Visit to the Professor Hassnain's family,
and to the Rozabal
From India Journal, pp. 64 and 74,
by Mary M. Leue, 1993

Srinagar,

Tuesday, April 25th, 1989.
 
I had taken lodging on a donga boat - a tiny house boat - moored on the shore of Dal Lake. My hosts were a Muslim family, two brothers, Yusuf and Mustafa, their parents, wives and children.

My first day in Srinagar. Truly this was to be a day to remember, in every sense of the word! It began very well. Mustafa's father looked like a Turk, quite distinguished, with silvered hair sleek to his narrow head, brown skin and a thin mustache, clothed, like most Kashmiri men, in a loose grey woolen poncho with sleeves.
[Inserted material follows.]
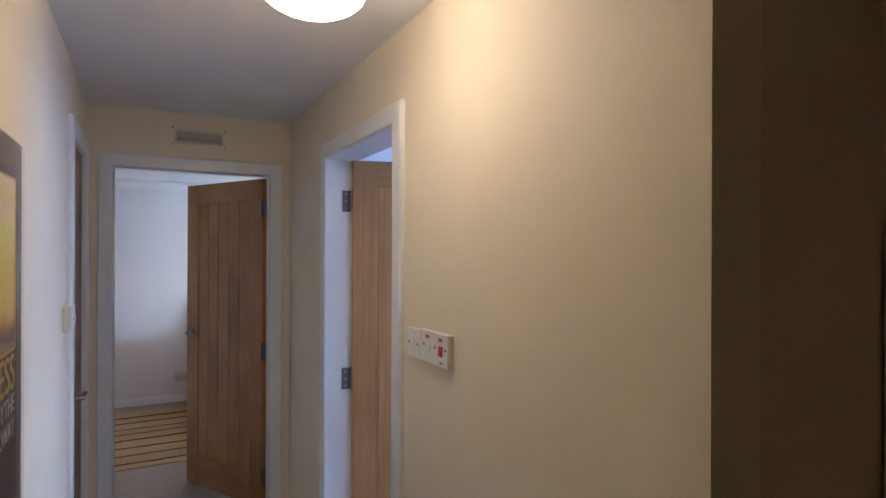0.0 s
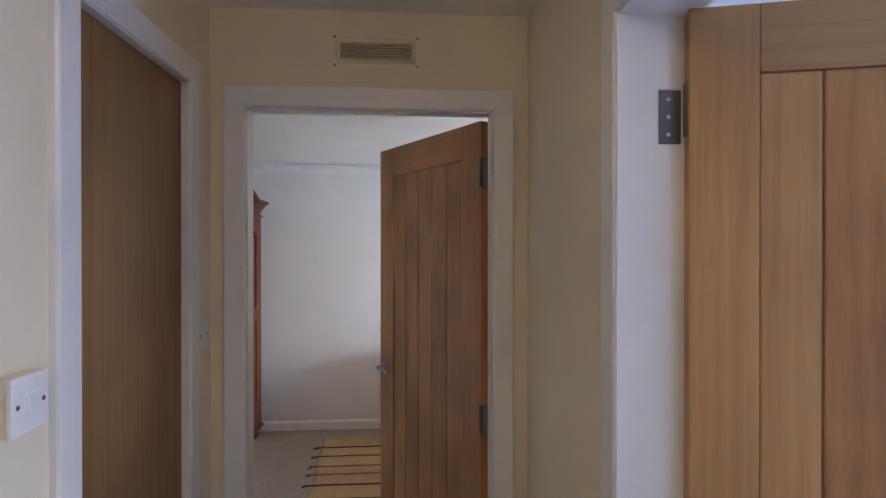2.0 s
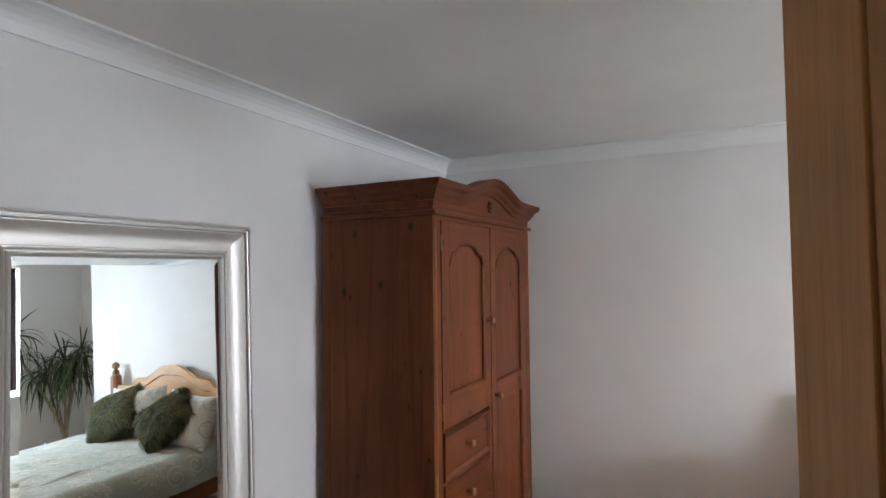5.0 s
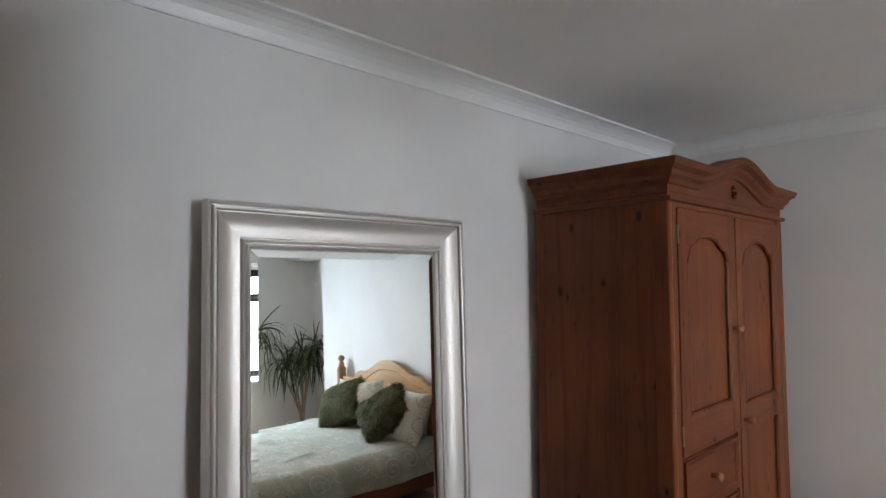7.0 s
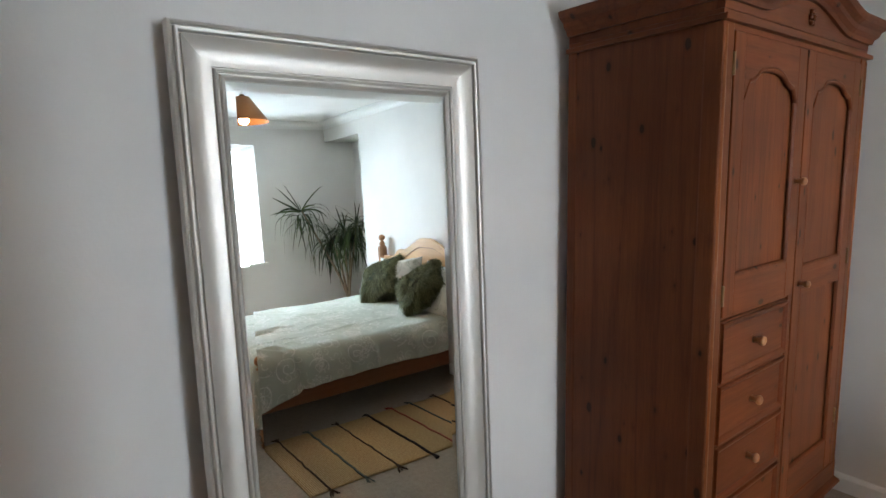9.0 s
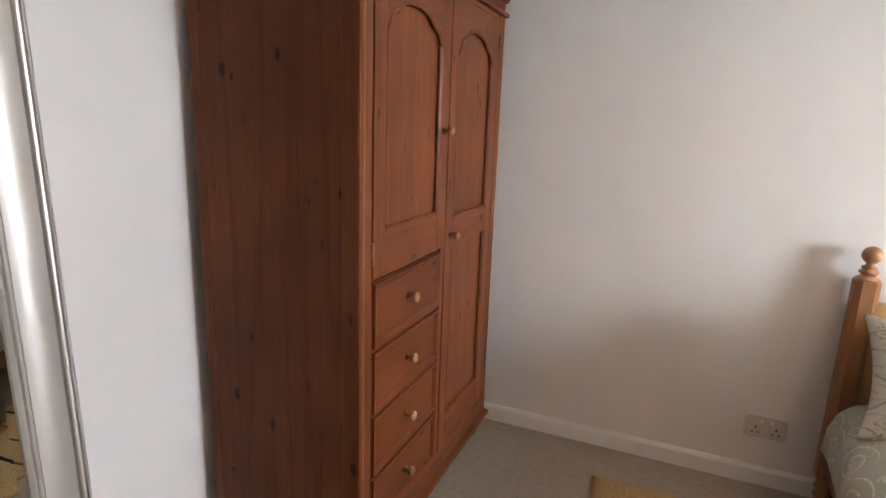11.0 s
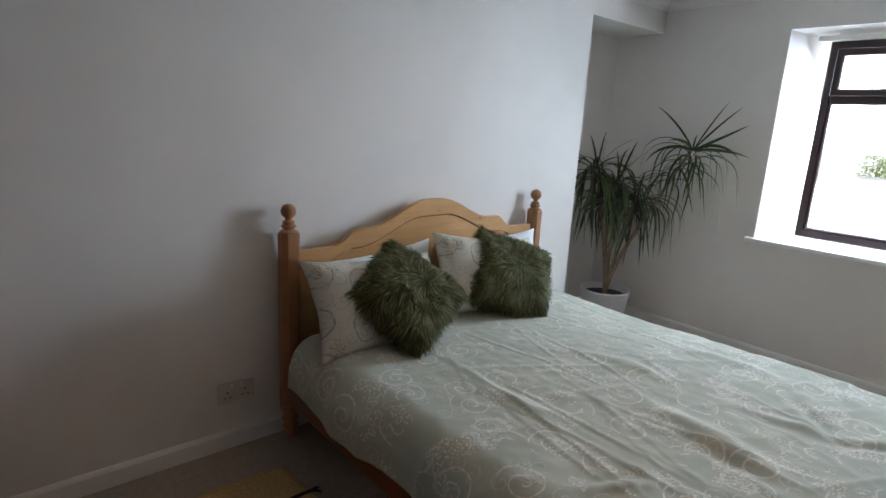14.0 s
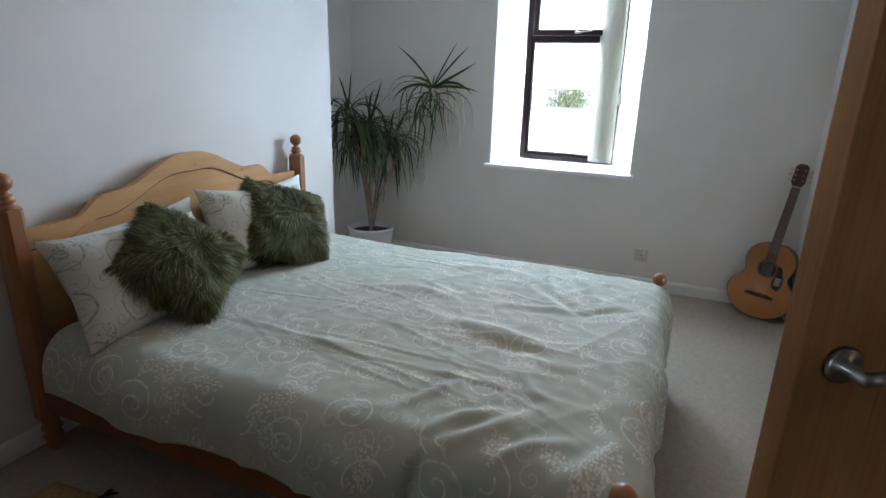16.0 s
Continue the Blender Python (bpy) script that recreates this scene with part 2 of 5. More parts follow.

He spoke pretty good English, and had an authoritative manner. After breakfast, he inquired where I wished to go first, and took me by rickshaw to "my" tomb‚ the Rozabal, after paddling me across the water to the mainland in the family shikara. It was locked, so I could not really see very well inside, but I found it very moving. I would have liked to be there alone for awhile to meditate. Instead, I took pictures.

The following day I was able to persuade the father, whom I called simply "the old man," not knowing his name, to take me to Professor Hassnain's house, and then to the Rozabal.

Wednesday, April 26.

In the morning the old man accompanied me to a taxi (not a rickshaw,) and we figured out where the Dastgir House of the New Housing Colony of the suburb of Srinagar called Chanatora, the home of Professor Fida M. Hassnain, was and drove there. I did not have his phone number, having written him at the University of Kashmir and received no reply, and my host was very doubtful of our ability to find it. It took close to half an hour to arrive, with many stops for directions. The house, a fairly large two-story building surrounded by a high metal fence and gate with a door in it, was very pleasant, with grass, gardens, trees and a veranda. A two-year-old boy was wailing for "Mama" within the garden as we walked toward the house, and a middle-aged woman came around the corner and picked him up. I introduced myself. She spoke only a little English, but invited us to come and sit on the porch, and called her daughter, a charming, evidently highly educated and very friendly woman, the mother of the child. The older woman was Mrs. Hassnain. We talked for half an hour or more. I told her of my wish to speak with her father, who she said was in Germany but would be in Delhi staying with his brother on his return, sometime after May 9th. She gave me the uncle's card with his phone number and urged me to call him. We also talked about my upcoming visit to Ladakh and contact with the Nipponzan Myohoji Buddhists, of which she had not heard, and was very interested. I gave her their names and addresses in Delhi and Leh.

She asked about my family and I asked what she did, which was struggling to promote the use of ground-up weed seeds before applying nitrate fertilizer, since this reduces the need for using so much. Her research is in cancer and its relationship to the nitrates level in the soil. They had done a lot of research on this weed seed process and hoped to get funding to begin to manufacture it, when the company was bought up by a Swedish company which was not interested in capitalizing their work. I mentioned what had happened to Ellen's work on developing potatoes from true seed. She invited me to return, telephoning first, which I will try to do. My "family" is not much on the telephone, but Yusuf did say they have one, so we will see.

On the way home, we stopped to visit the Kashmir Museum, which was very impressive! Many beautiful things, Hindu statues, textiles, paintings, papier-maché, weapons, books, coins, costumes and more.

Then we stopped again at the Rozabal, which had been closed the first time. This time a guide who was showing it to a group of Americans had the key so we got to go in and I even had a few minutes alone there before the guide came in (with only two men!). The women waited outside!

I was glad for the time alone there, and bowed down before the deep feeling of belonging I was experiencing, reaching out to the energy body of the being whose spirit still dwelt therein. I sensed, rather than smelled, a powerful aura of roses as I approached the tall iron cage - a kind of wide-mesh screen - which enclosed the draped catafalque within. Several ribbons were attached to wires of the mesh.

I didn't feel it would be appropriate to dowse the energy of that space, as I had done in so many other sacred places, but even without such an external confirmation, touching the wire of the cage, I experienced a vivid sense of presence in its interior. It felt almost like being welcomed home. I did not want to leave, but now the women were coming inside, and I needed to let go of the feelings.

I touched my crystal to the place on the screen where I imagined the heart of that energy body to be, knowing this act to be an act of my own creating, but still feeling it to be a fitting tribute to the timeless aspect of that Life.

From India Journal, Down-to-Earth Books, 1993.